Ces données seront précieuses pour mieux comprendre la contribution de cette région à l’évolution du climat. En effet, le réchauffement climatique est particulièrement fort en Arctique. La glace recule de manière spectaculaire. Mais les processus impliqués dans cette catastrophe sont très difficiles à déchiffrer pour les climatologues.
La date du départ a été fixée au moment où la couche de glace est la plus fine, de manière à permettre au navire d’avancer le plus loin possible dans les régions polaires.
Un navire piégé dans la glace
La mission a été nommée MOSAiC, pour Multidisciplinary drifting Observatory for the Study of Arctic Climate (observatoire multidisciplinaire dérivant pour l’étude du climat arctique). Le navire restera prisonnier des glaces et dérivera pendant de longs mois avec la banquise. Son parcours ne peut être véritablement connu d’avance. Les chercheurs construiront un réseau de stations sur la glace autour du Polarstern, à une distance allant jusqu’à 50 kilomètres. Ces stations automatisées recueilleront différents types de mesures. Elles dériveront avec le navire, à plus de 1 000 kilomètres des premières terres.

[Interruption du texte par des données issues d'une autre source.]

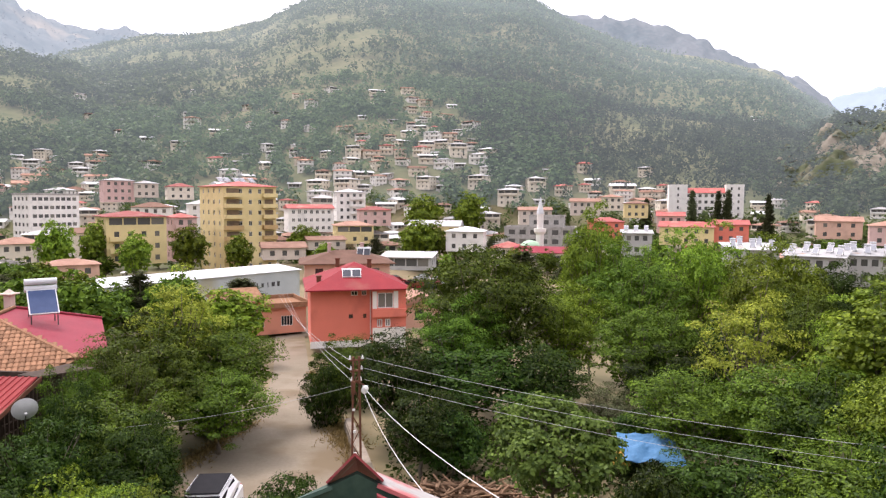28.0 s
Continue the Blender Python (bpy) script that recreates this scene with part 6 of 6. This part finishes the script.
# the same large leaves on the round fig below the lane
np.random.seed(18)
p, nr, c = crown_points(rf, 170, 62, 2.45, 2.1, 2.35, 0.36, 0.62, 0.12)
rb = thing("fig_bush", pose(*spot(94.4, 25.5), -11.9), "round dense fig bush with large leaves", "bush")
part("trunk", limbs(rf, c, 0.5, 0.09, 2.3), M_BARK, rb)
inner = rf.randn(1500, 3)
inner *= (rf.rand(1500) ** 0.4 * 0.8 / np.linalg.norm(inner, axis=1))[:, None]
p = np.concatenate([p, inner * np.array([2.4, 2.4, 2.0]) + np.array([0, 0, 2.3])])
nr = np.concatenate([nr, inner + np.array([0, 0, 0.3])])
keep = p[:, 2] > 0.1
part("foliage", leaf_cloud("foliage", p[keep], nr[keep], 0.2 * (0.6 + 0.7 * rf.rand(int(keep.sum()))), 0.62), foliage("round_fig_leaves", (0.032, 0.06, 0.010), (0.12, 0.185, 0.032), 0.18), rb)

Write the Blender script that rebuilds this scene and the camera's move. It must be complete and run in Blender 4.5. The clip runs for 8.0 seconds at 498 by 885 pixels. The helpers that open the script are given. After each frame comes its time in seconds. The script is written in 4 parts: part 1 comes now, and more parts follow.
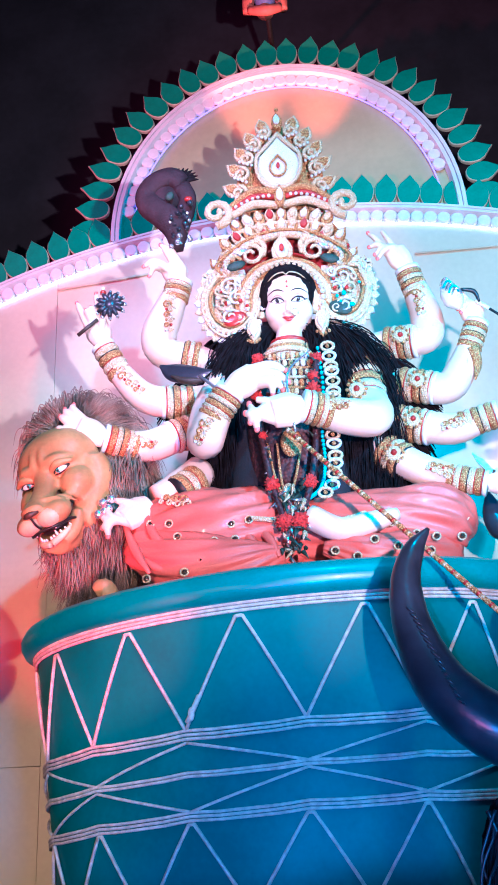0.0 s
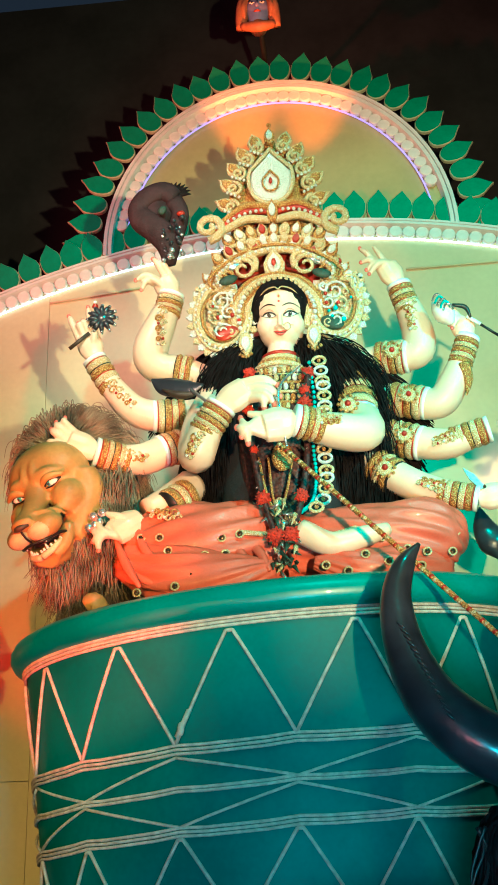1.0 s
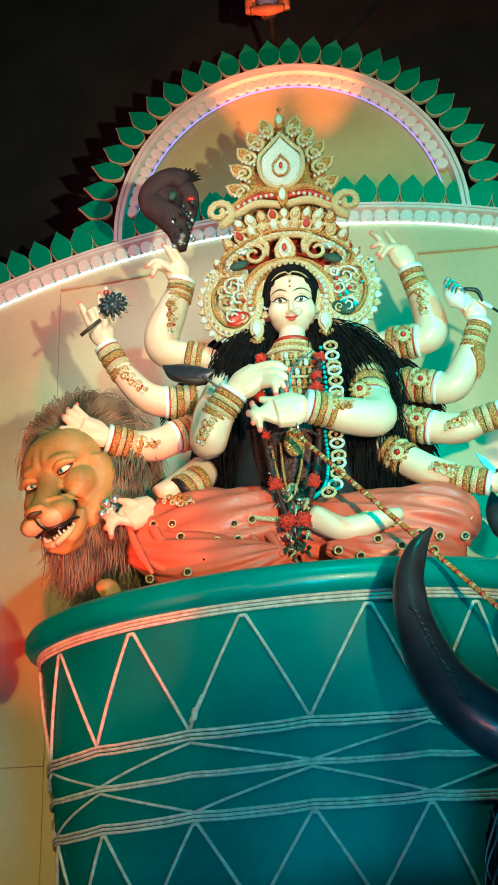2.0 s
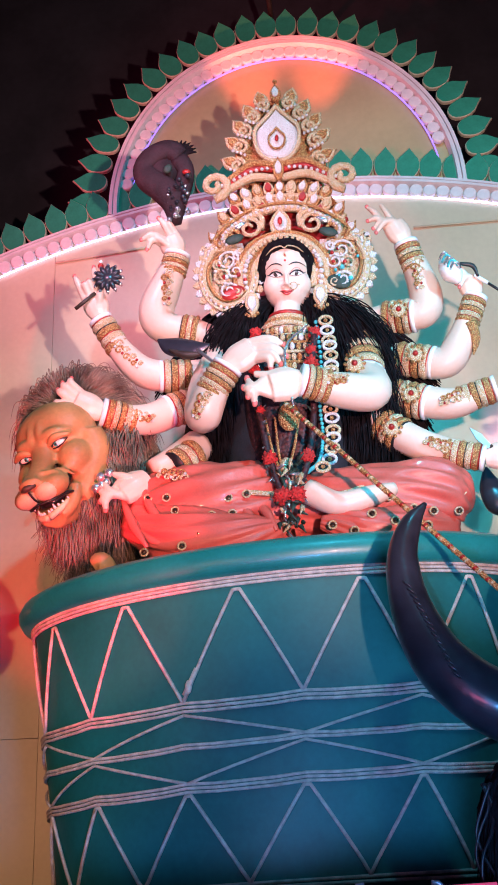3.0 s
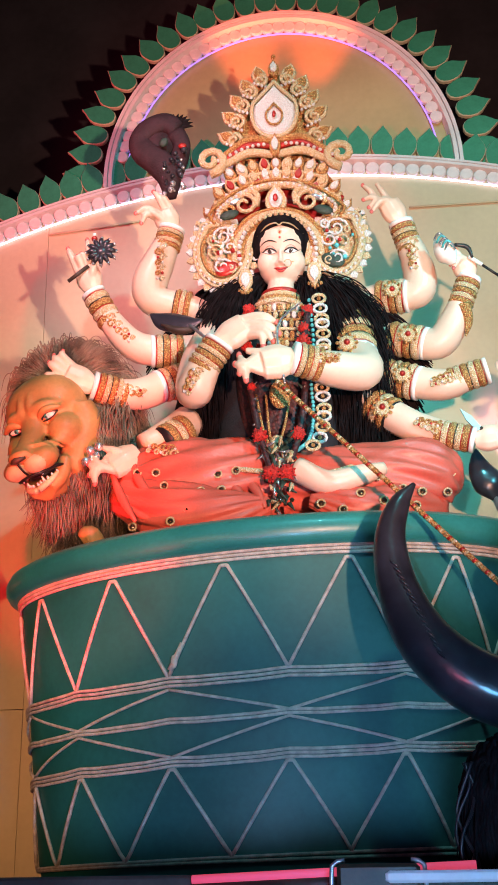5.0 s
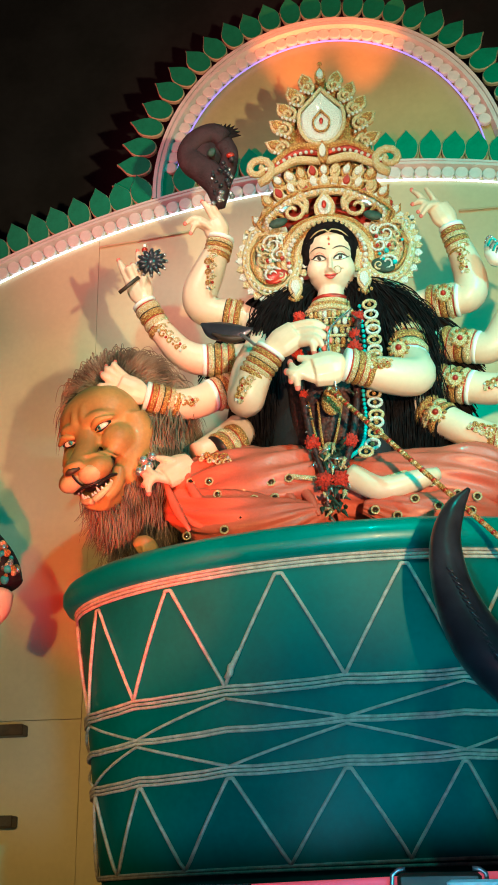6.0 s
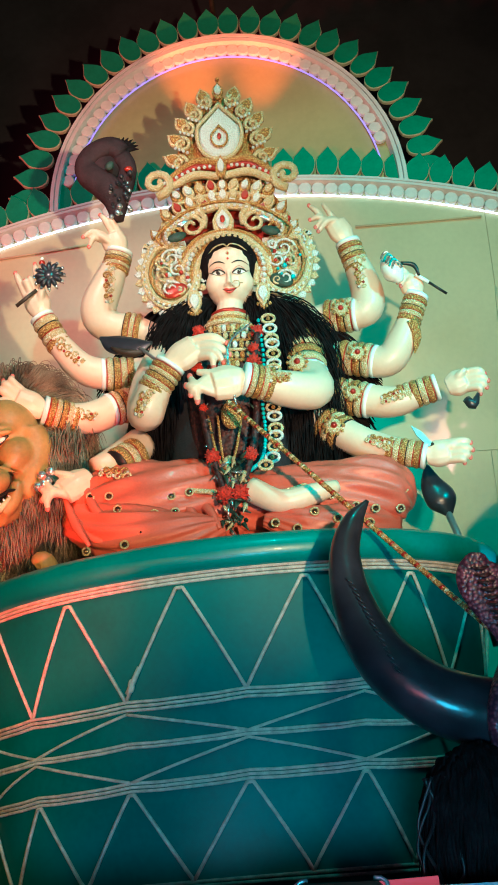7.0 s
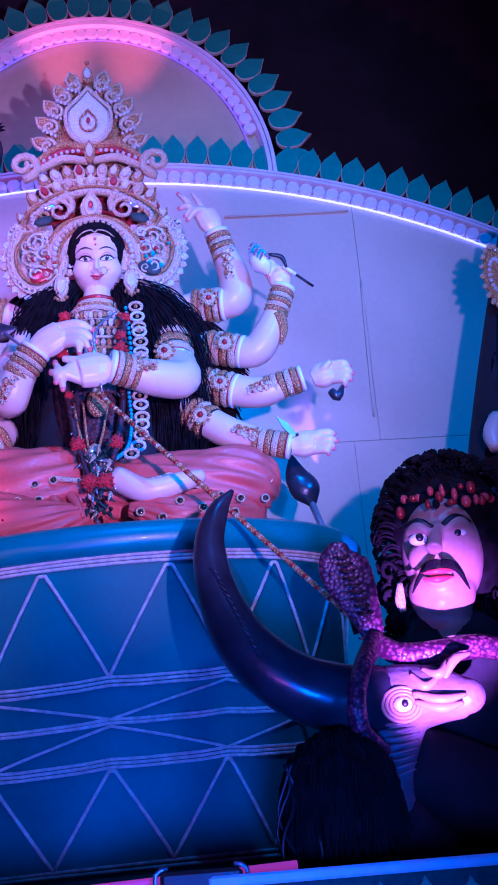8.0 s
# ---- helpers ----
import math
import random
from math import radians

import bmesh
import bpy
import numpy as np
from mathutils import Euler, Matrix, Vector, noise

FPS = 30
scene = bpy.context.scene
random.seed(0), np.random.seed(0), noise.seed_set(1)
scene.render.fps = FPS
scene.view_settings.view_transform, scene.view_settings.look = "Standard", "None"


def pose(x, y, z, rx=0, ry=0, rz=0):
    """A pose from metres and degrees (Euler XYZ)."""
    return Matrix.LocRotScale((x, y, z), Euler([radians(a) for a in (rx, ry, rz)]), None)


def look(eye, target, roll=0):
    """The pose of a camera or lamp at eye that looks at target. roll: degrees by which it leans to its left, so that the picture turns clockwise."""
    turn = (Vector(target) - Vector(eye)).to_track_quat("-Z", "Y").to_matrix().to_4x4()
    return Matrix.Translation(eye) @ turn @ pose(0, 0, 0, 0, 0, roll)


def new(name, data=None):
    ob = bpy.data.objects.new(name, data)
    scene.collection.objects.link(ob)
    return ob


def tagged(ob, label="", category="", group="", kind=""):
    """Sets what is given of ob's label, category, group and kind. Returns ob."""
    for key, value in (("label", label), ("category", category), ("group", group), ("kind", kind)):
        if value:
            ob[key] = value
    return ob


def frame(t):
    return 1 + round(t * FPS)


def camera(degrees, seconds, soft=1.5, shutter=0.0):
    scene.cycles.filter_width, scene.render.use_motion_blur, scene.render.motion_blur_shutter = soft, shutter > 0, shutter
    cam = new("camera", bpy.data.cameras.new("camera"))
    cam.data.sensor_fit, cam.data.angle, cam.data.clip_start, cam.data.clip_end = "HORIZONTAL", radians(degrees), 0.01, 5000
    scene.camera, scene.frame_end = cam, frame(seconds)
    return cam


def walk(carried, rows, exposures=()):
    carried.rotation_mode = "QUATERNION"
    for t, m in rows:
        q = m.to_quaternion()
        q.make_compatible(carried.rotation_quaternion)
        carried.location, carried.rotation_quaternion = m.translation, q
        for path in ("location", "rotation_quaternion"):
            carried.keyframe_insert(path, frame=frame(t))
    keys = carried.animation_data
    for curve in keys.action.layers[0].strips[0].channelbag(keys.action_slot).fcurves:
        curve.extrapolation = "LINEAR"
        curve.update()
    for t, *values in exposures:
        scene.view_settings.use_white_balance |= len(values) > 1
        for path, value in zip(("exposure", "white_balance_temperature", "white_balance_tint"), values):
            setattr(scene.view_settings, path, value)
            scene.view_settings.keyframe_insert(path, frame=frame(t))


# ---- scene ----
from mathutils.bvhtree import BVHTree

cam = camera(24, 8.0, soft=1.8)
walk(cam, [
    (0, pose(0.280, -5.300, 1.600, 113.075, 1.810, 6.223)),
    (0.5, pose(0.280, -5.300, 1.600, 113.065, 1.955, 5.965)),
    (1, pose(0.280, -5.300, 1.600, 113.754, 1.715, 5.714)),
    (1.5, pose(0.280, -5.300, 1.600, 114.017, 1.743, 6.084)),
    (2, pose(0.280, -5.300, 1.600, 113.073, 1.811, 6.389)),
    (3.5, pose(0.280, -5.300, 1.600, 111.731, 1.561, 5.720)),
    (4, pose(0.280, -5.300, 1.600, 112.056, 1.625, 5.345)),
    (4.5, pose(0.280, -5.300, 1.600, 111.764, 1.661, 5.583)),
    (5, pose(0.280, -5.300, 1.600, 110.660, 0.727, 5.169)),
    (5.2, pose(0.280, -5.300, 1.600, 110.703, 0.360, 6.578)),
    (6.3, pose(0.280, -5.300, 1.600, 111.559, 0.662, 7.938)),
    (6.5, pose(0.280, -5.300, 1.600, 113.044, 1.171, 6.752)),
    (7, pose(0.280, -5.300, 1.600, 111.619, 2.808, 3.487)),
    (7.5, pose(0.280, -5.300, 1.600, 112.779, 3.204, 0.724)),
    (8, pose(0.280, -5.300, 1.600, 110.686, 4.474, -2.895)),
], exposures=(
    (0.0, 0.6, 4150, 26), (0.2, 0.42, 4750, -14), (0.4, 0.42, 7500, -36), (0.6, 0.42, 7600, -36), (1.3, 0.15, 5750, -47), (2.2, 0.06, 5550, -47), (3.3, 0.0, 5750, 66),
    (4.5, 0.03, 5900, 58), (4.9, 0.03, 7000, 46), (5.2, 0.03, 7200, 22), (6.3, -0.1, 6650, -30), (7.1, -0.15, 5950, -18), (7.3, -0.28, 4950, 22),
    (7.6, -0.5, 4300, 48), (8.0, -0.85, 4150, 106)))

# ---------------------------------------------------------------- world and lamps
world = bpy.data.worlds.new("night_sky")
scene.world = world
world.use_nodes = True
bg = world.node_tree.nodes["Background"]
bg.inputs[0].default_value = (0.012, 0.014, 0.03, 1)
bg.inputs[1].default_value = 1.0


def lamp(name, eye, target, color, watts, size, radius=0.08, blend=0.5):
    d = bpy.data.lights.new(name, "SPOT")
    d.color, d.energy, d.spot_size, d.spot_blend, d.shadow_soft_size = color, watts, radians(size), blend, radius
    ob = new(name, d)
    ob.matrix_world = look(eye, target)
    return ob


lamp("truss_spot_cyan", (1.0, -4.5, 6.8), (0.4, 0.3, 4.4), (0.05, 0.92, 0.95), 600, 60, blend=0.8)
lamp("wing_spot_cyan", (3.0, -3.6, 4.6), (0.5, -0.1, 3.9), (0.03, 0.85, 1.0), 700, 28, blend=0.8)
lamp("truss_spot_white", (-1.7, -4.6, 6.2), (-0.6, 0.0, 4.75), (1.0, 0.51, 0.55), 1000, 28, blend=0.8)
lamp("floor_spot_warm", (1.25, -4.8, 2.3), (0.1, 0.3, 4.95), (1.0, 0.62, 0.42), 1300, 54, 0.05, 0.9)
# unseen amber fill, added so the lower left wall isn't dark
lamp("front_fill_amber", (-1.1, -4.9, 2.5), (-1.6, 0.6, 2.9), (1.0, 0.50, 0.18), 520, 38, blend=0.8)
lamp("floor_spot_red", (-0.75, -2.6, 1.72), (-1.05, -0.3, 3.1), (1.0, 0.02, 0.015), 540, 34, 0.04, 0.6)
lamp("wing_spot_red", (-3.4, -2.4, 4.2), (-0.9, 0.9, 6.1), (1.0, 0.06, 0.10), 640, 44, blend=0.9)
lamp("drum_spot_pink", (-0.3, -4.2, 1.2), (0.0, -0.6, 2.3), (1.0, 0.14, 0.22), 60, 60, 0.3, 1.0)
# unseen blue fill, added only to brighten the drum
lamp("drum_fill_blue", (0.6, -4.0, 1.2), (0.0, -0.6, 2.2), (0.08, 0.52, 0.92), 290, 64, 0.3, 1.0)
lamp("face_uplight", (1.1, -2.7, 1.3), (1.30, -0.90, 2.42), (1.0, 0.35, 0.60), 2200, 19, 0.02, 0.8)
for sx in (-1, 1):
    lamp("arch_spot", (0.12 * sx, 0.55, 5.6), (0.25 * sx, 1.0, 7.0), (1.0, 0.12, 0.04), 360, 27, 0.02, 1.0)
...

Une interaction climatique complexe
Des cristaux de glace se forment dans la couche superficielle de l’océan. Plus légers que l’eau liquide, ils montent vers la surface où ils s’agglomèrent. Une bonne compréhension de ce mécanisme, et plus généralement des transferts caloriques entre l’océan et l’atmosphère, est importante pour notre capacité à prévoir les évolutions climatiques. En effet, les courants marins transportent de grandes quantités d’énergie des latitudes tempérées vers l’Arctique.
Des craquelures d’eau libre se forment constamment dans les glaces polaires. Certaines perdurent, tandis que d’autres se referment rapidement. En été, cette eau libre absorbe les rayons solaires, tandis que la chaleur et l’humidité de l’océan se dissipent dans l’air. Les chercheurs s’intéressent à ces échanges énergétiques, ainsi qu’aux processus de transport, de déformation et de fonte de la glace au cours du cycle annuel.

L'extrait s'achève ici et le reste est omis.